The International Space Station is a cramped scientific laboratory orbiting in an environment where temperatures on a good day top out at minus 273 degrees Celsius. (Celsius is the unit of measure named after President Bill Clinton’s daughter. It was a birthday present.) Despite the harsh conditions and a history of shoddy construction and repair, the space station last month officially became more comfortable than my own house.
They put in a second bathroom.
As of last November, there’s no more waiting in the space station when nature calls. Nor, for that matter, when Houston calls and astronauts are looking for a different place to hide during the daily inquiries from ground control. (Houston: “Umm, we noticed you concluded your last transmission with the phrase ‘I am the walrus, goo goo g’joob g’goo goo g’joob.’ We know you’ve been up there for more than eight months, but listen, we need to talk. Over.”)
After 10 years and almost $100 billion, the International Space Station has produced less useable scientific data than the International House of Pancakes. (Scientific American just reported that customers who order IHOP’s new “Big-Bucket-of-Pancakes Breakfast” are actually visible from space when they waddle back to their cars.) Regardless, with a second bathroom, a new gym, and an updated kitchen, the space station now has more comforts than the average American starter house.

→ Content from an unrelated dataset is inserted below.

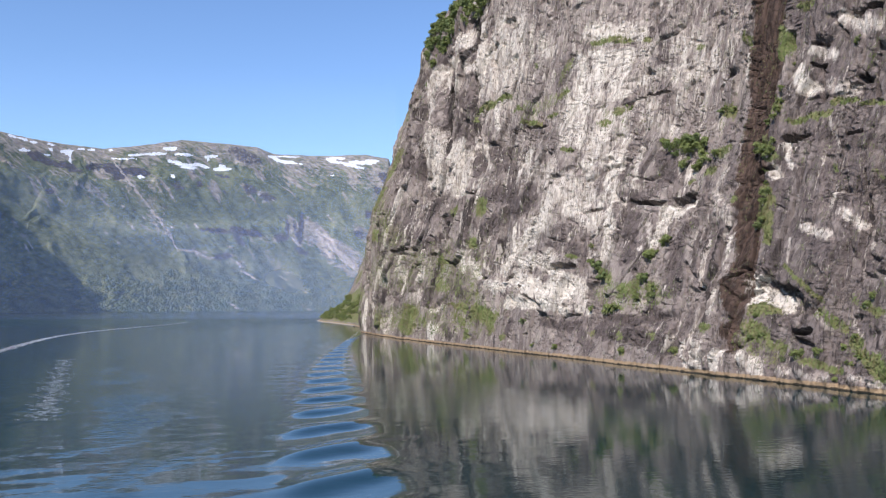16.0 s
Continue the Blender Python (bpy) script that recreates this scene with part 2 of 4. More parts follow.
def water_material():
    n = Nodes("fjord_water")
    big = n.noise(n.place((0.02, 0.02, 0.02)), 1.0, 3, 0.5)
    n.set(n.bsdf.inputs["Base Color"], n.mix(n.ramp(big, 0.3, 0.7), rgb(0.001, 0.018, 0.021), rgb(0.002, 0.024, 0.027)))
    n.set(n.bsdf.inputs["Roughness"], n.math('ADD', n.math('MULTIPLY', n.tint()[1], 0.20), 0.012))
    n.bsdf.inputs["IOR"].default_value = 1.333
    n.bsdf.inputs["Specular Tint"].default_value = rgb(0.63, 0.86, 0.96)
    rip = n.noise(n.place((0.8, 1.1, 1), (0, 0, radians(-12))), 1.0, 4, 0.5)
    patch = n.ramp(n.noise(n.place((0.012, 0.006, 1)), 1.0, 3, 0.5), 0.35, 0.7)
    rough = n.tint()[0]
    chop = n.noise(n.place((0.40, 0.55, 1), (0, 0, radians(-15))), 1.0, 3, 0.5)
    long = n.noise(n.place((0.22, 0.42, 1), (0, 0, radians(8))), 1.0, 2, 0.5)
    rip = n.math('ADD', rip, n.math('MULTIPLY', long, 1.5))
    still = n.math('MULTIPLY', rip, n.math('ADD', n.math('MULTIPLY', patch, 0.8), 0.2))
    n.bump(n.math('ADD', still, n.math('MULTIPLY', n.math('MULTIPLY', chop, rough), 14.0)), 0.032, 1.0)
    return n.mat


def leaf_material(name, a, b, patch=0.7):
    n = Nodes(name)
    info = n.t.nodes.new("ShaderNodeNewGeometry")
    col = n.mix(info.outputs["Random Per Island"], a, b)
    col = n.mix(n.ramp(n.noise(n.place(), patch, 3, 0.6), 0.3, 0.7), col, rgb(a[0] * 0.7, a[1] * 0.75, a[2] * 0.7))
    n.set(n.bsdf.inputs["Base Color"], col)
    n.bsdf.inputs["Roughness"].default_value = 0.6
    n.bsdf.inputs["Specular IOR Level"].default_value = 0.3
    thin = n.node("ShaderNodeBsdfTranslucent", Color=col)
    both = n.node("ShaderNodeMixShader", i0=0.3, i1=n.bsdf.outputs[0], i2=thin.outputs[0])
    n.t.links.new(both.outputs[0], n.t.nodes["Material Output"].inputs[0])
    return n.mat


def bark_material():
    n = Nodes("bark")
    k = n.noise(n.place((3, 3, 1)), 2.0, 4, 0.6)
    n.set(n.bsdf.inputs["Base Color"], n.mix(k, rgb(0.10, 0.08, 0.06), rgb(0.32, 0.29, 0.26)))
    n.bsdf.inputs["Roughness"].default_value = 0.9
    return n.mat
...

In my own home, I have to wait for what seems like a full rotation of the earth just to get in and shave. But not the crew of the space station. With two bathrooms there’s no need for an impatient astronaut—having just consumed a large Tang—to hop up and down and shout “You wanna hurry UP in there?!” or, alternately, “I hear a newspaper rustling behind that door. You better not be reading the sports section IN THERE!”